Business Resilience

What rebound after the crisis?

On the occasion of SCOPS 2021 ceremony,the real barometer of business innovation produced by the Distribution and Customer Relations master’s degree program at Paris-Dauphine University, Guillaume Floquet, from Numberly, was pleased to decipher the notion of business resilience, the theme of the 14th SCOPS ceremony, and to explain its resonance with businesses throughout the year 2020.

Let’s go back over these few words…

Whilst addressing this theme, I first thought it was a heavy topic at a time where we need more casualness, and then I thought you certainly didn’t choose this topic by coincidence. So I asked myself what people know about resilience, which could be a word that was strayed from its original meaning.

Originally, resilience was a term used in agronomy to describe a soil which came back to life after a natural disaster, a flood or a fire : it isn’t the same flora or the same fauna as before but it’s a new form of life which knows how to develop itself.

This term was then used by neuropsychiatrists, in particular Boris Cyrulnik, to describe this ability to bounce back that humans have when facing trauma. It has been used for example after the horrors of concentration camps during the Second World War or after terrorist attacks. They found out that we were not all prepared the same way to face trauma, that we did not all react the same way when faced with an event which causes our brains to shut down because the pain is too intense, and therefore, that we won’t all have the same ability to redevelop ourselves.
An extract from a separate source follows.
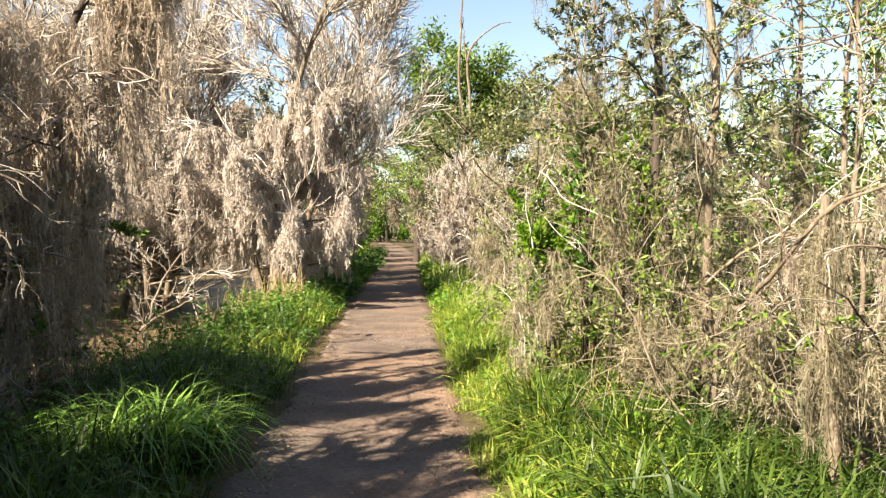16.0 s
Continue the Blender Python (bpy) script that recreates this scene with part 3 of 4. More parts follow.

Statistically in our lives, 100% of us will go through hardships, probably half of us will live these hardships as trauma where the brain “collapses” because it is too intense, difficult and painful for us. And only 30% will be equipped with resilience, meaning they will be able to start developing themselves again, different, but with interesting growth.

Therefore, resilience is not described
as a state but as a process.

There is a BEFORE, a DURING and an AFTER :

Neuropsychiatrists have shown that people who demonstrated resilience possessed the following characteristics :

  • BEFORE: they develop themselves with a “secured” attachment, they are able to project themselves, to imagine and socialize more easily.
  • DURING: they are able to distance themselves from horror, they keep their empathy which gives them the ability to create a space of freedom for themselves.
  • AFTER: they redevelop themselves more easily because they know how to find support from others and give meaning to what they have experienced.

Today we are talking about resilience for companies. I do not think it is a coincidence.

The crisis we are going through is indeed
a trauma for companies:

They first faced the UNTHINKABLE:

The loss of control and the loss of points of reference where it was difficult to distinguish reality and hypothesis. To know the difference between the crisis (nothing will come back to what it was before) and a disruption (something we can fix).

And then the unthinkable gave way to the IMPOSSIBLE:

We slowly became aware of the extent of the problem. It disrupts our certainties, even our values. The situation could have forced us to give up some of them: correctly dealing with our partners, taking care of our teams.

We saw behaviors that
we weren’t used to see before.

It seems to me that “secured” companies are the ones that entered the crisis with points of references: a solid identity, teams capable of creating relationships between themselves and partners, agile teams who can rely on a strong know-how and a financial solidity.

They were able or knew how to distance themselves during this crisis, to take a step back, to maintain empathic relationships with their partners, their clients and their teams. They knew how to explain without dramatizing and without avoidance. They knew how to focus their energy on what was necessary to prepare for the next steps.

Today, these companies are undoubtedly able to start again faster and stronger because they know how to find support from those they did not let down at the peak of uncertainty: partners and teams, and they also know how to give meaning to what they have experienced as a necessary and even useful transformation.

Innovation is at the heart of this rebound as an essential element of resilience to regenerate a different growth from before the crisis, a different growth but probably as promising …

… just like the fauna and flora of flooded and burnt lands.